## Data extract
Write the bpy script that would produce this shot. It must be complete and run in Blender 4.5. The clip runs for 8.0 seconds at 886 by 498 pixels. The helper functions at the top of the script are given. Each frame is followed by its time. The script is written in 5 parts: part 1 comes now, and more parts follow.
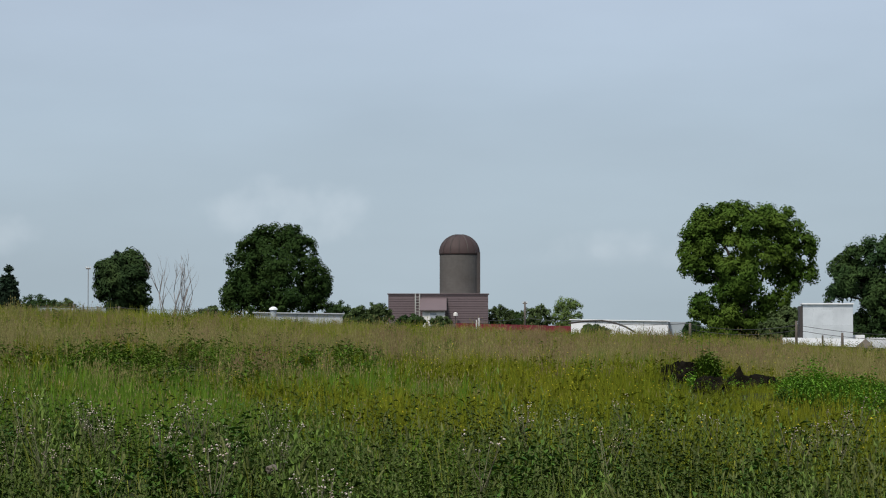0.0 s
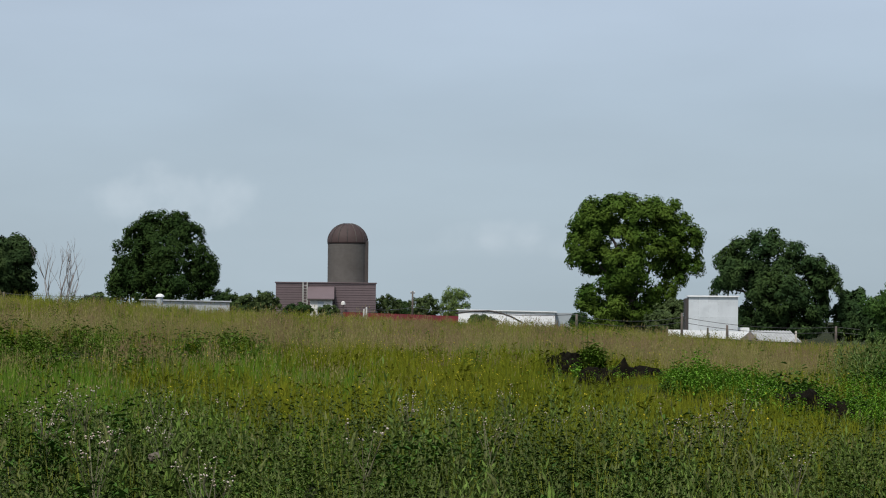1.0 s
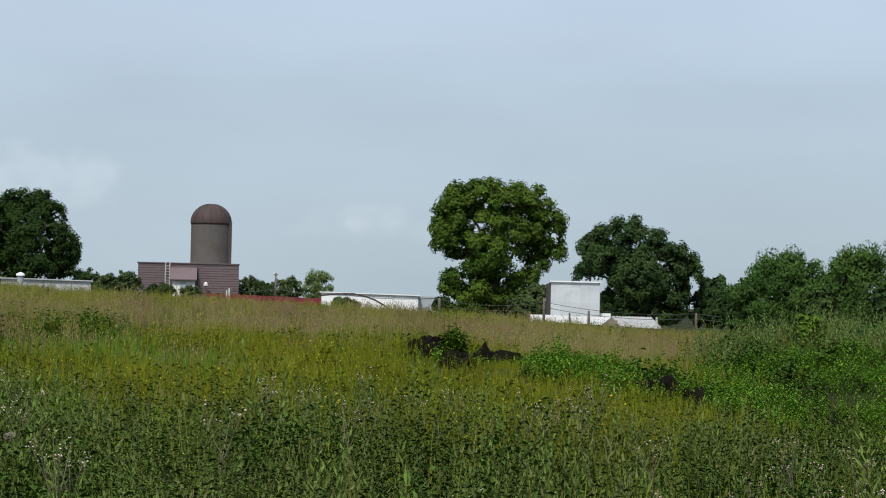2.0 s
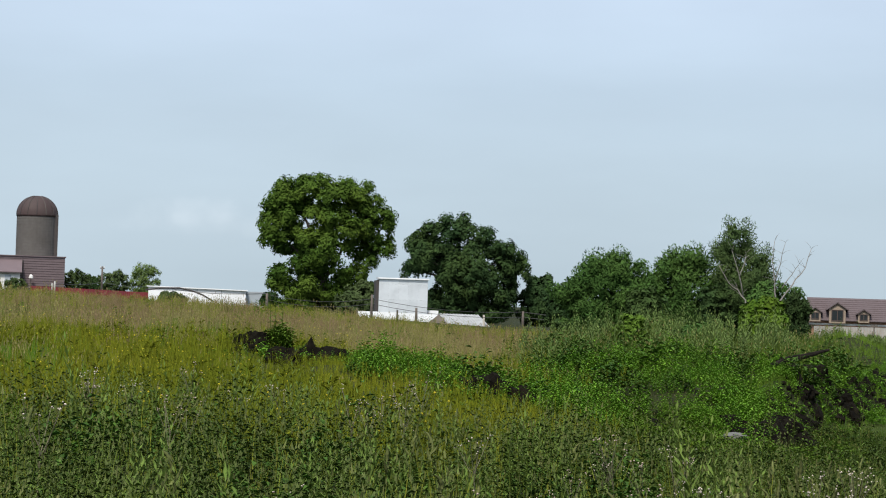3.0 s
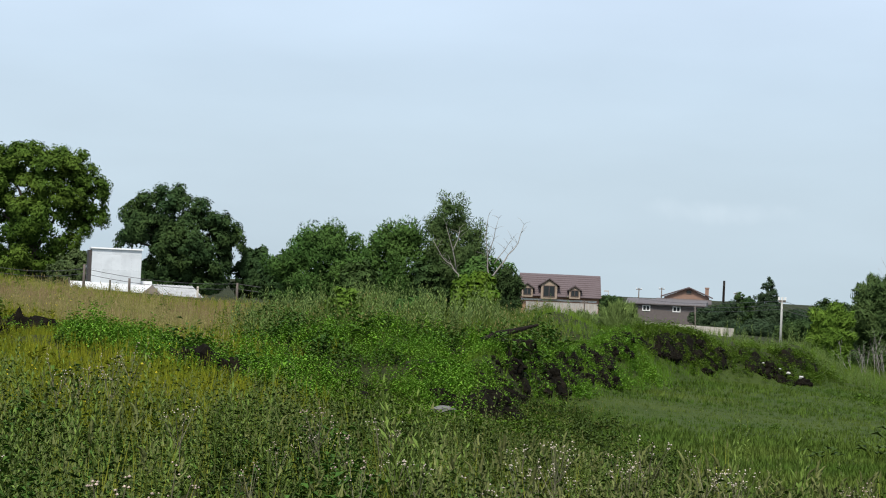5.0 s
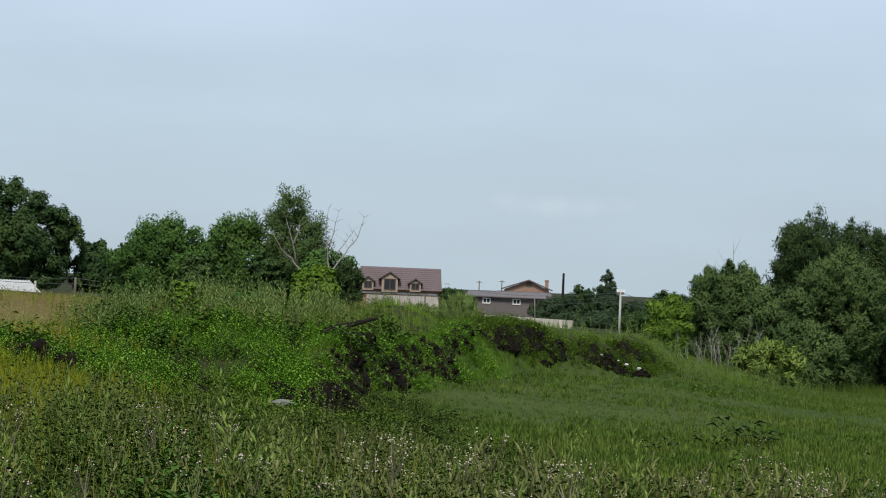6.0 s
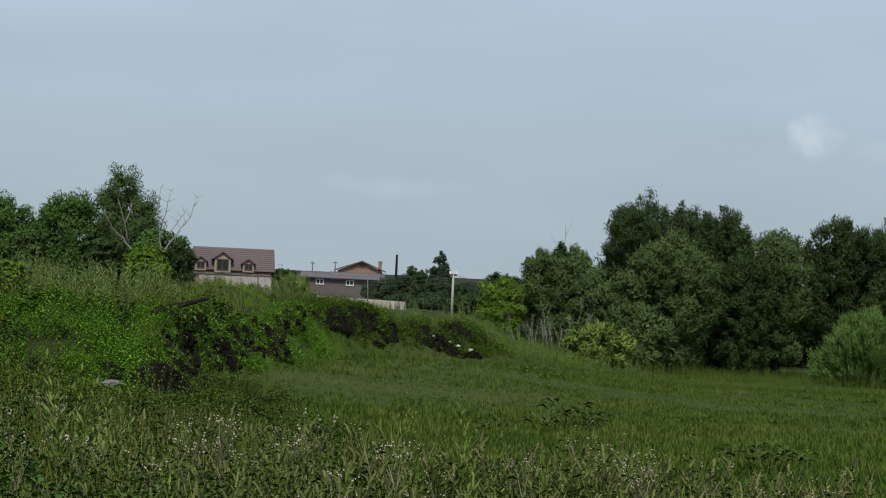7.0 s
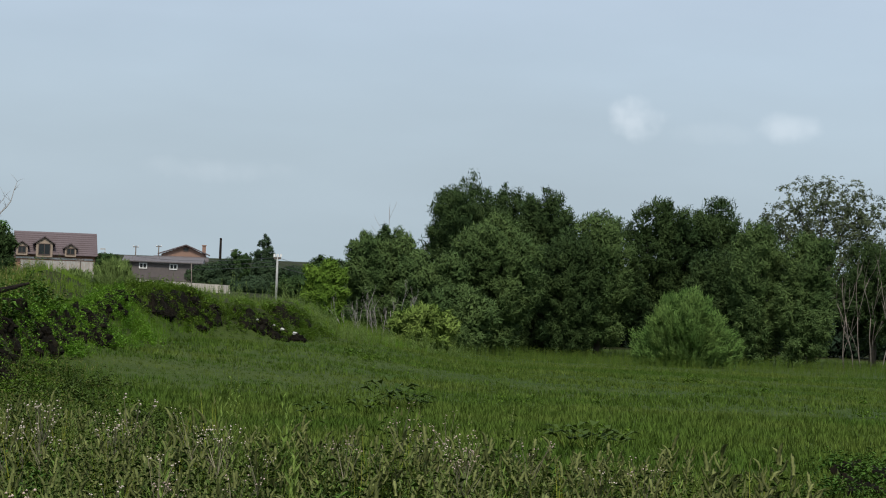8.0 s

## Written problem
Set the listing down in full and exactly. Pictures within it should not appear in the copy.

## Exercise response
Write the bpy script that would produce this shot. It must be complete and run in Blender 4.5. The clip runs for 8.0 seconds at 886 by 498 pixels. The helper functions at the top of the script are given. Each frame is followed by its time. The script is written in 5 parts: part 1 comes now, and more parts follow.
0.0 s
1.0 s
2.0 s
3.0 s
5.0 s
6.0 s
7.0 s
8.0 s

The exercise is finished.